Keeping Sabbaths is not so much about a long list of dos and don’ts – it’s about what Walter Brueggemann calls “a disciplined and regular disengagement from the systems of productivity whereby the world uses people up to exhaustion.” Avivah Gottlieb Zornberg writes that this is “not just counteractive but prophylactic …time has to be made for time.” [6] The restrictive qualities in Christian tradition and in popular imagination have generally obscured the purpose of cultivating joy of experiencing God’s pleasure in creation. Because we share our home with a Jewish synagogue here at 15 Newbury Street, some of you know that what Christians call “coffee hour” (a terrible name), Jews call oneg Shabbat – Sabbath delight. Doesn’t that sound so much more beautiful and delicious and playful? (It is.) You might try practicing extended Sabbath joy all day on a Sunday. If you can’t manage a whole day, start with a portion of a day, regularly set aside for Sabbath delight.

“But I have so much to do,” I can hear some of you thinking. It occurs to me that perhaps the only way for everyone to get Sabbath rest is for us to take turns – some work while others rest. Sabbath cannot rightly be only for those who are wealthy enough to afford leisure. And I think Jesus was actually arguing that very point – for those who are famished, for those who are suffering, a right response is to take turns attending to their needs. Evangelism is, after all, about one beggar showing another beggar where some bread is. 

You know, we are living in a time of immense societal change, spiritual desolation, religious corruption, and great political danger. The call to remember Sabbath, pressing pause, stopping for rest and refreshment, “a disciplined and regular disengagement from the systems of productivity whereby the world uses people up to exhaustion,” is a gift from the Holy One for us – it is a treasure in a clay jar. If we rest and provide for the rest of others, we will find that though we are afflicted in every way, we are not crushed; perplexed but not driven to despair; persecuted, but not forsaken; struck down, but not destroyed, and the light of Redeeming Love will surely come shining out of our hearts wherever we go.
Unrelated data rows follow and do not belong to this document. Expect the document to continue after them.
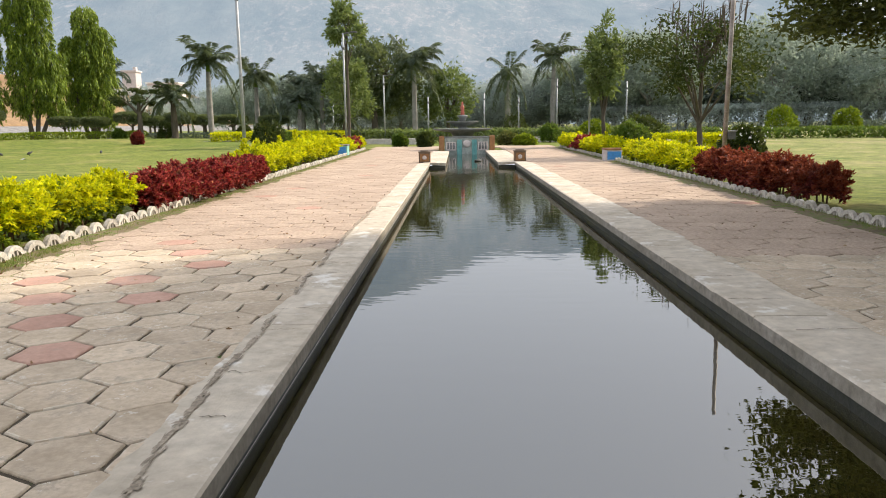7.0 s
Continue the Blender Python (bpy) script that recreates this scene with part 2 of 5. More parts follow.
M["leaf_mango"] = leafy("mango_leaves", [(0, (0.05, 0.075, 0.018)), (0.6, (0.12, 0.155, 0.035)), (1, (0.27, 0.27, 0.07))], 0.35, 0.3)
M["leaf_gloss"] = leafy("glossy_leaves", [(0, (0.035, 0.08, 0.018)), (0.6, (0.075, 0.15, 0.03)), (1, (0.14, 0.23, 0.055))], 0.28, 0.2)
M["leaf_mast"] = leafy("weeping_leaves", [(0, (0.05, 0.09, 0.014)), (0.5, (0.16, 0.235, 0.024)), (1, (0.32, 0.39, 0.04))], 0.4, 0.3)
M["leaf_dark"] = leafy("dark_leaves", [(0, (0.016, 0.032, 0.008)), (0.6, (0.038, 0.06, 0.015)), (1, (0.085, 0.1, 0.025))], 0.55, 0.25, (0.25, 0.3, 0.05))
# dark leaves with haze mixed into the colour, greyer and lighter
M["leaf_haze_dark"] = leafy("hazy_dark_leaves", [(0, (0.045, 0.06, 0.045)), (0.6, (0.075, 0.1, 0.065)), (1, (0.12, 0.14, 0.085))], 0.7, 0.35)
M["leaf_olive"] = leafy("olive_leaves", [(0, (0.05, 0.06, 0.025)), (0.6, (0.1, 0.11, 0.04)), (1, (0.2, 0.18, 0.06))], 0.6, 0.3)
# distant greenery: haze is painted in as paler, greyer leaf colours
M["leaf_far_haze"] = leafy("hazed_distant_leaves", [(0, (0.09, 0.12, 0.095)), (0.6, (0.13, 0.165, 0.125)), (1, (0.18, 0.21, 0.15))], 0.8, 0.2, (0.3, 0.35, 0.2))
M["leaf_farther_haze"] = leafy("hazy_leaves", [(0, (0.34, 0.395, 0.38)), (0.6, (0.4, 0.455, 0.43)), (1, (0.46, 0.51, 0.475))], 0.9, 0.45, (0.45, 0.5, 0.46))
# midground green, dulled in colour to carry some haze
M["leaf_hazed_green"] = leafy("hazed_green_leaves", [(0, (0.07, 0.105, 0.045)), (0.6, (0.125, 0.17, 0.065)), (1, (0.2, 0.25, 0.09))], 0.6, 0.35)
# wood behind the lawn, likewise paled in colour for haze
M["leaf_mid_haze"] = leafy("hazed_woodland_leaves", [(0, (0.28, 0.335, 0.3)), (0.6, (0.34, 0.4, 0.345)), (1, (0.4, 0.46, 0.38))], 0.8, 0.45, (0.38, 0.44, 0.3))
M["leaf_bough"] = leafy("bough_leaves", [(0, (0.04, 0.05, 0.016)), (0.6, (0.085, 0.1, 0.026)), (1, (0.17, 0.18, 0.05))], 0.5, 0.45, (0.35, 0.38, 0.08))
M["frond"] = leafy("palm_fronds", [(0, (0.045, 0.065, 0.05)), (0.6, (0.075, 0.1, 0.07)), (1, (0.12, 0.145, 0.09))], 0.5, 0.25)
M["pod"] = surface("pod", (0.06, 0.045, 0.03), (0.1, 0.075, 0.05), 3, 10, 0.8, 0.2)
M["yellow_wash"] = surface("yellow_wash", (0.46, 0.36, 0.17), (0.66, 0.55, 0.31), 0.9, 6, 0.88, 0.3, 14, spots=(0.36, 0.3, 0.22), spot_scale=1.1, spot_at=0.55, spot_soft=0.1)
M["grey_plaster"] = surface("grey_plaster", (0.33, 0.285, 0.23), (0.5, 0.45, 0.38), 1.2, 10, 0.9, 0.3, spots=(0.5, 0.46, 0.4), spot_scale=1.2, spot_at=0.6)
# dark timber; also colours the sheet that stands for shade under the tin
M["dark_wood_and_shade"] = surface("dark_wood_and_shade", (0.03, 0.025, 0.02), (0.07, 0.055, 0.04), 3, 20, 0.85, 0.3)
M["tin"] = surface("tin", (0.34, 0.265, 0.21), (0.5, 0.45, 0.39), 0.9, 10, 0.65, 0.2, metal=0.1, stretch=(0.3, 2.6, 0.3), spots=(0.2, 0.085, 0.05), spot_scale=1.5, spot_at=0.545, spot_soft=0.1, per_object=0.16)
M["tin_rust"] = surface("tin_rust", (0.15, 0.05, 0.03), (0.27, 0.11, 0.06), 1.3, 10, 0.75, 0.2, spots=(0.38, 0.27, 0.2), spot_scale=1.5, spot_at=0.62, per_object=0.2)
M["steel"] = surface("steel", (0.3, 0.31, 0.32), (0.4, 0.41, 0.42), 3, 20, 0.5, 0.1, metal=0.2)
M["steel_dark"] = surface("steel_dark", (0.1, 0.1, 0.105), (0.17, 0.17, 0.17), 3, 20, 0.6, 0.1)
M["rust_pole"] = surface("rust_pole", (0.25, 0.2, 0.17), (0.4, 0.36, 0.33), 3, 20, 0.6, 0.2)
M["white_paint"] = surface("white_paint", (0.66, 0.65, 0.62), (0.8, 0.79, 0.76), 1, 10, 0.7, 0.2)
M["box_ochre"] = surface("box_ochre", (0.24, 0.11, 0.04), (0.33, 0.17, 0.065), 4, 25, 0.65, 0.3)
M["box_cap"] = surface("box_cap", (0.1, 0.07, 0.045), (0.17, 0.12, 0.08), 4, 25, 0.7, 0.3)
M["teal_paint"] = surface("teal_paint", (0.1, 0.3, 0.3), (0.17, 0.42, 0.4), 3, 20, 0.6, 0.2)
M["grey_stone"] = surface("grey_stone", (0.13, 0.14, 0.14), (0.22, 0.23, 0.22), 3, 20, 0.7, 0.3)
M["worn_stone"] = surface("worn_stone", (0.24, 0.27, 0.25), (0.38, 0.42, 0.38), 3, 20, 0.8, 0.4, spots=(0.1, 0.12, 0.11), spot_scale=5, spot_at=0.58, spot_soft=0.1)
M["statue_red"] = surface("statue_red", (0.36, 0.08, 0.06), (0.46, 0.13, 0.09), 6, 30, 0.6, 0.2)
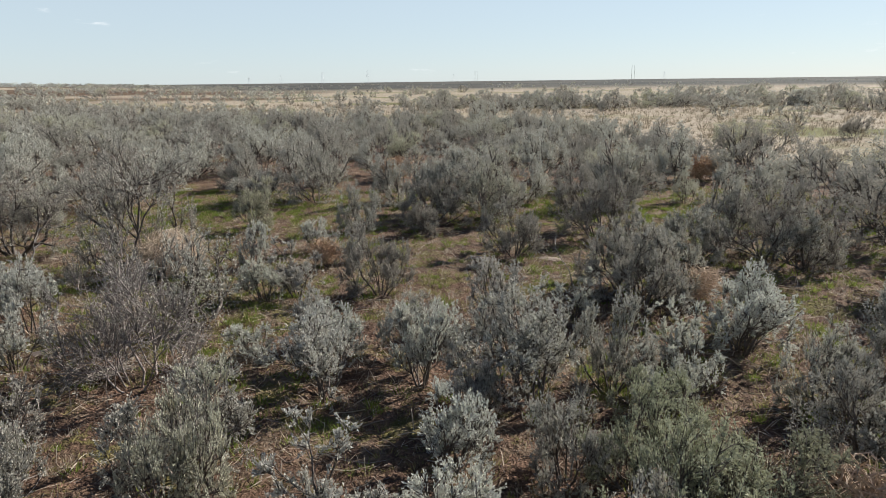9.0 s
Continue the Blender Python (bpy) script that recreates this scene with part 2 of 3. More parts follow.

  1. Bruce C. Birch, “1 & 2 Samuel,” The New Interpreter’s Bible, Vol II (Nashville: Abingdon Press, 1998), pp. 994-995.
  2. Walter Brueggemann, First and Second Samuel, in Interpretation: A Bible Commentary for Teaching and Preaching (Louisville: John Knox Press, 1990), pp. 27-28.
  3. auren Winner, A Word to Live By, in Church’s Teachings for a Changing World, Vol. 7 (New York: Church Publishing Company, 2017), p. 16.
  4.  Ibid.
  5. See the treasure trove of material in the appendices of The Jewish Annotated New Testament, edited by Amy-Jill Levine and Marc Zvi Brettler (New York: Oxford University Press, 2011).
  6. Avivah Gottlieb Zornberg, The Particulars of Rapture: Reflections on Exodus (New York: Doubleday, 2001), pp. 496-7.